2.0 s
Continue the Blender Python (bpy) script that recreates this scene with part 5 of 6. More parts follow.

────────

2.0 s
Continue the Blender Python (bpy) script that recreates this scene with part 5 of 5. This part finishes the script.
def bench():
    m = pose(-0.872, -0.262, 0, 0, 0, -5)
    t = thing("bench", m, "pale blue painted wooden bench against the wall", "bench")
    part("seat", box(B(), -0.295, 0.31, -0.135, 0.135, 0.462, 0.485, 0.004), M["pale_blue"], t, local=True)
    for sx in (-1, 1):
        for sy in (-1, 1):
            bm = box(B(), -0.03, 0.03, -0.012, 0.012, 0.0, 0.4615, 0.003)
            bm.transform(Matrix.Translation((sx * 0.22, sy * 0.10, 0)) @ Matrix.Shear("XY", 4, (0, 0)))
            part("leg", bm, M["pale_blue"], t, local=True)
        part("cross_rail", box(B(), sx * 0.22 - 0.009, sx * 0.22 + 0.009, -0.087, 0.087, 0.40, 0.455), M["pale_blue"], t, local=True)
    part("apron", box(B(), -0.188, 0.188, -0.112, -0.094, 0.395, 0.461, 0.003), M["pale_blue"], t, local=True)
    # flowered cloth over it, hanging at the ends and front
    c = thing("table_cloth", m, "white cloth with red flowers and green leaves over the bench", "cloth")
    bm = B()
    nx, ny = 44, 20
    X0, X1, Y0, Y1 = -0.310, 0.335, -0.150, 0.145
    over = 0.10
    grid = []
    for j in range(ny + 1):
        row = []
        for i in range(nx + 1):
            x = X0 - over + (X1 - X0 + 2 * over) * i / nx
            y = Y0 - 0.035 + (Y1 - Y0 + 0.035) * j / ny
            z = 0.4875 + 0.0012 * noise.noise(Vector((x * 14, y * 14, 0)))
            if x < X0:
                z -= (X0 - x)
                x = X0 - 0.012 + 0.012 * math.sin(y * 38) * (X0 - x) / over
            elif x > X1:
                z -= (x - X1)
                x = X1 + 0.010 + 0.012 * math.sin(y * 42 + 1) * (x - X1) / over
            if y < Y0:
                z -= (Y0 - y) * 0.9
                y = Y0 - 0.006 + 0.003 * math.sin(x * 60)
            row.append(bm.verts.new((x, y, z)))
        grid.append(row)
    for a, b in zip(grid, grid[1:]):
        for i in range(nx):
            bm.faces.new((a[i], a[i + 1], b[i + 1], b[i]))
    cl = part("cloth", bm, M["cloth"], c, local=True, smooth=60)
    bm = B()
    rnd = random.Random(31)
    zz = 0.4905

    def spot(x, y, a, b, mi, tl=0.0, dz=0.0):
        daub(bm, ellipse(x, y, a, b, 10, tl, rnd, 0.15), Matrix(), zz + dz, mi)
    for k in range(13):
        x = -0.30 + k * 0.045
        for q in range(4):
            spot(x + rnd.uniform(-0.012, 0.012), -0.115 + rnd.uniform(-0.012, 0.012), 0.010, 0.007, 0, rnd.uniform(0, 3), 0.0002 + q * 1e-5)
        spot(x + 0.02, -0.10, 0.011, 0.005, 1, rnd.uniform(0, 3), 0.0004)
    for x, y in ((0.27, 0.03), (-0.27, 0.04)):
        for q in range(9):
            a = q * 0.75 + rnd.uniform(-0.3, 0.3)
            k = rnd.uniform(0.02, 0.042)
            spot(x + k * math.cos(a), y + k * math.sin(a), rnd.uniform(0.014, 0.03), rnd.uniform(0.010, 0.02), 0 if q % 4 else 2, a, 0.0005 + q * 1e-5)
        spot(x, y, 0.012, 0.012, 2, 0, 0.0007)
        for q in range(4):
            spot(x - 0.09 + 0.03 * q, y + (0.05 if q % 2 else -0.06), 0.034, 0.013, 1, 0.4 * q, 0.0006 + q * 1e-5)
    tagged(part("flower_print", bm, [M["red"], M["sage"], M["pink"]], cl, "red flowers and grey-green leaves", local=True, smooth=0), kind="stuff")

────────

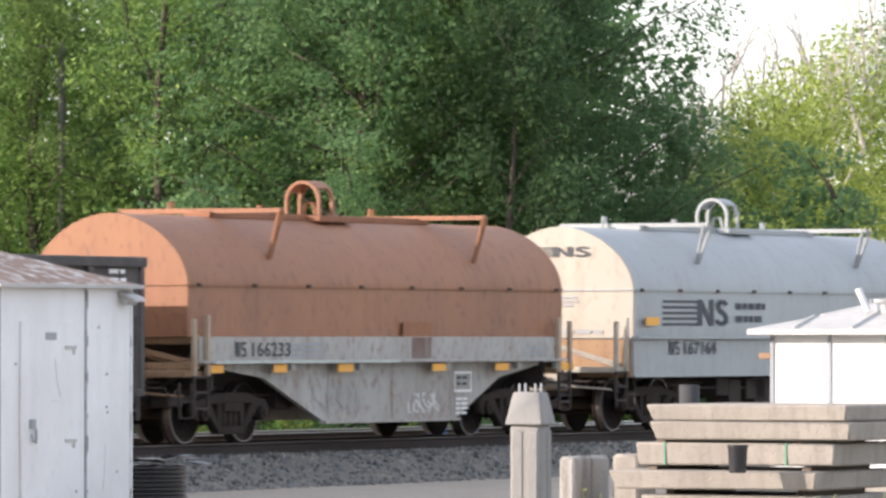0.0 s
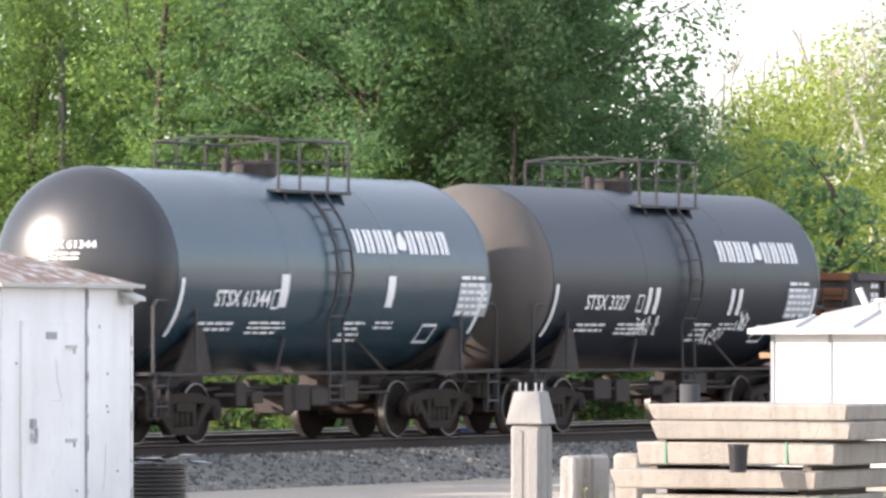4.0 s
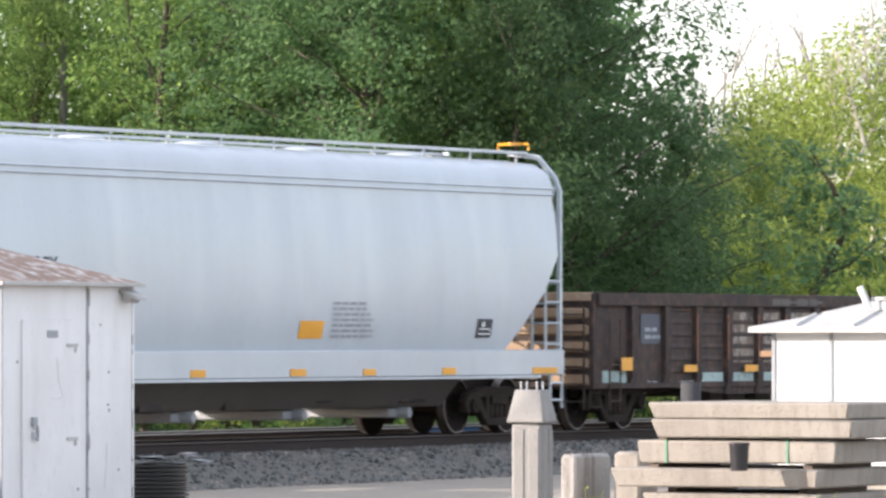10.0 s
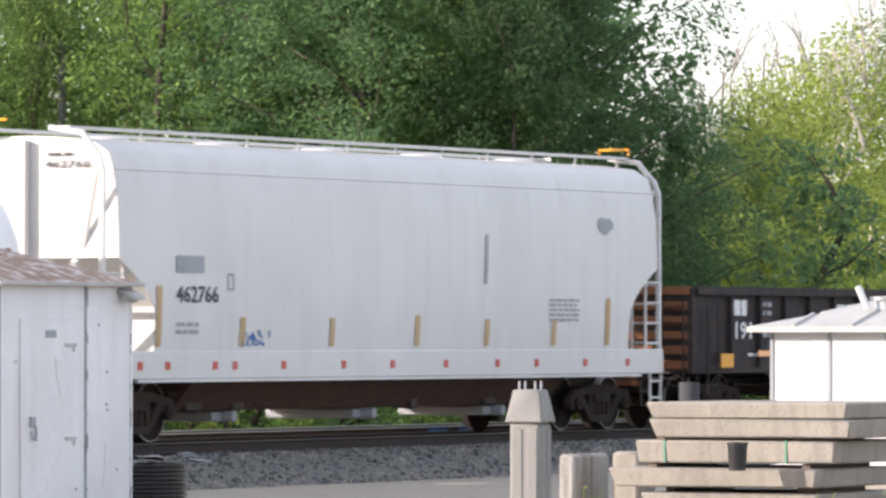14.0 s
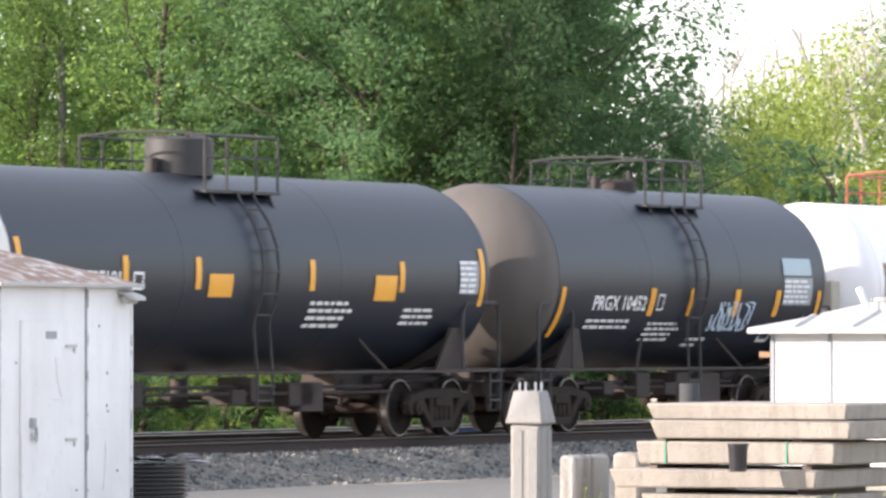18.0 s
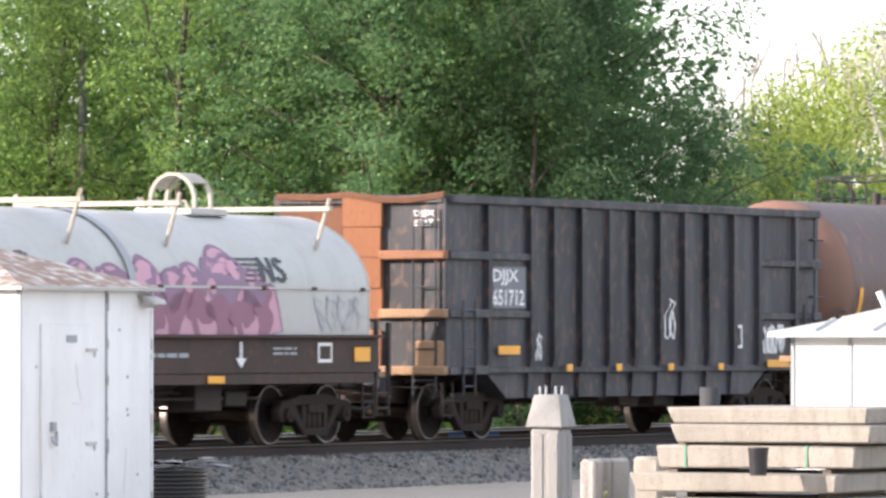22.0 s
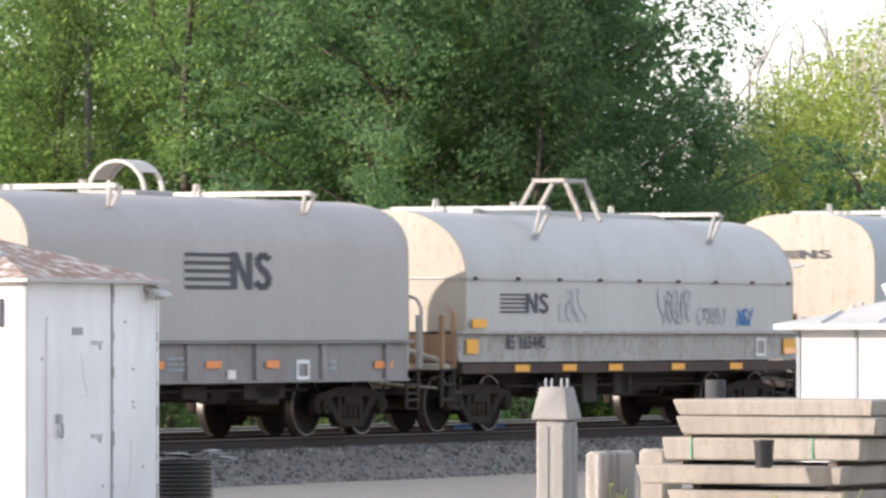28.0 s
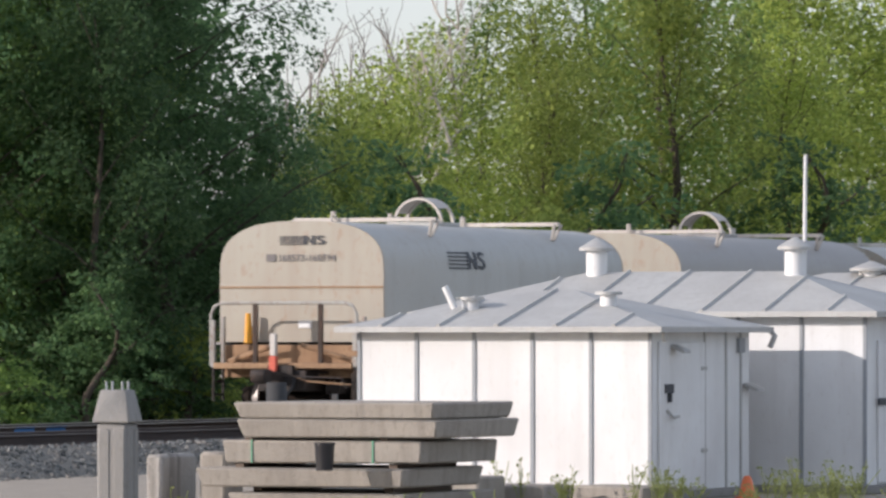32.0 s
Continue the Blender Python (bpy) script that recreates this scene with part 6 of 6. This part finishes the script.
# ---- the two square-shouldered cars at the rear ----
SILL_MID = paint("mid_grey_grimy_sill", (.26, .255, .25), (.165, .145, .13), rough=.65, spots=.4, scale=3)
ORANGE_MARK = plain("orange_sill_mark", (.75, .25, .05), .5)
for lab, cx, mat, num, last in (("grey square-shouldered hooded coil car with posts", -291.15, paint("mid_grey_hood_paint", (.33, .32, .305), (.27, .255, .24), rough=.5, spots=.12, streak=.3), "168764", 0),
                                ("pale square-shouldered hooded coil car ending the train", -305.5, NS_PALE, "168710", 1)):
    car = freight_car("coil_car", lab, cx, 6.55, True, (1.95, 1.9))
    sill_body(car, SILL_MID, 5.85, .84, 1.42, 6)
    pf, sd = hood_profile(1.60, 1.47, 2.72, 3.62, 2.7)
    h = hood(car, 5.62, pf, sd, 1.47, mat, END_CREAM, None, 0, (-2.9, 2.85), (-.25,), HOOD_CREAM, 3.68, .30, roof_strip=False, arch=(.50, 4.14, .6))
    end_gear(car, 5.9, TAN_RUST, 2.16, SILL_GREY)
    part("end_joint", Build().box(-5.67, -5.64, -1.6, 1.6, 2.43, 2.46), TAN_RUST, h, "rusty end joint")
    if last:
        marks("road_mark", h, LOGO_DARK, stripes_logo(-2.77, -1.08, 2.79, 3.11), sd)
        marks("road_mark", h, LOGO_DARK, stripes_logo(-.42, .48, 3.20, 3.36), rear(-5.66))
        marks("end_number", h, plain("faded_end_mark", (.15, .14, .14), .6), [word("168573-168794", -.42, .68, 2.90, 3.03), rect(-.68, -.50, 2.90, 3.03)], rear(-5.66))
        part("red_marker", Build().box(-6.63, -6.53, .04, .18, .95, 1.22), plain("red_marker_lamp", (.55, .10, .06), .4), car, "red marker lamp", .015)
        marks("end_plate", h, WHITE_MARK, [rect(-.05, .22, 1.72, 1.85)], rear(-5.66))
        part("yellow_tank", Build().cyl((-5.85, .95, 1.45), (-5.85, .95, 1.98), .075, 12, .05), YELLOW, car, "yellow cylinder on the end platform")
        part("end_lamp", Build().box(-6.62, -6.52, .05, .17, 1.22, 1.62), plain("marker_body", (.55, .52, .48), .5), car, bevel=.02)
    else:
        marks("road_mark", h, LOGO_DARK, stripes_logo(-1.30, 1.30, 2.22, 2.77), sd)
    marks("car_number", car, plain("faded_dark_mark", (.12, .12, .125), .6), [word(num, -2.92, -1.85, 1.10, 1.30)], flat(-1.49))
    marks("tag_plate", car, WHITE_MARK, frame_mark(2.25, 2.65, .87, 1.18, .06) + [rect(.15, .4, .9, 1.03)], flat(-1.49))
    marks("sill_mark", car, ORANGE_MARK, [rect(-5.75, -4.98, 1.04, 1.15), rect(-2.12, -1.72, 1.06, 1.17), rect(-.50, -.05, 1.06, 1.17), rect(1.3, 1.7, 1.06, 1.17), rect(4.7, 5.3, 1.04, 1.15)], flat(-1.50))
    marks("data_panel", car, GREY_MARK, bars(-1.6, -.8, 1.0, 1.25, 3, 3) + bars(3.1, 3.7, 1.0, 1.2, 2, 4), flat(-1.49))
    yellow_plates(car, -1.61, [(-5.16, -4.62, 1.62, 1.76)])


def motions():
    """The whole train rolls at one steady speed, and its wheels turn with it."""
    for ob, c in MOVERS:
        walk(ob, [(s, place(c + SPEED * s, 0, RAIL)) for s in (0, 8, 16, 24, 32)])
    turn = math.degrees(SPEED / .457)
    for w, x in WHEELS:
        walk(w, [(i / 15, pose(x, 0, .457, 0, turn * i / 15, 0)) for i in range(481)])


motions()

────────

» **Given instruction**
Gather every line from the listing above in which "finishes" appears, and copy those lines.

» **Exercise response**
Continue the Blender Python (bpy) script that recreates this scene with part 5 of 5. This part finishes the script.
Continue the Blender Python (bpy) script that recreates this scene with part 6 of 6. This part finishes the script.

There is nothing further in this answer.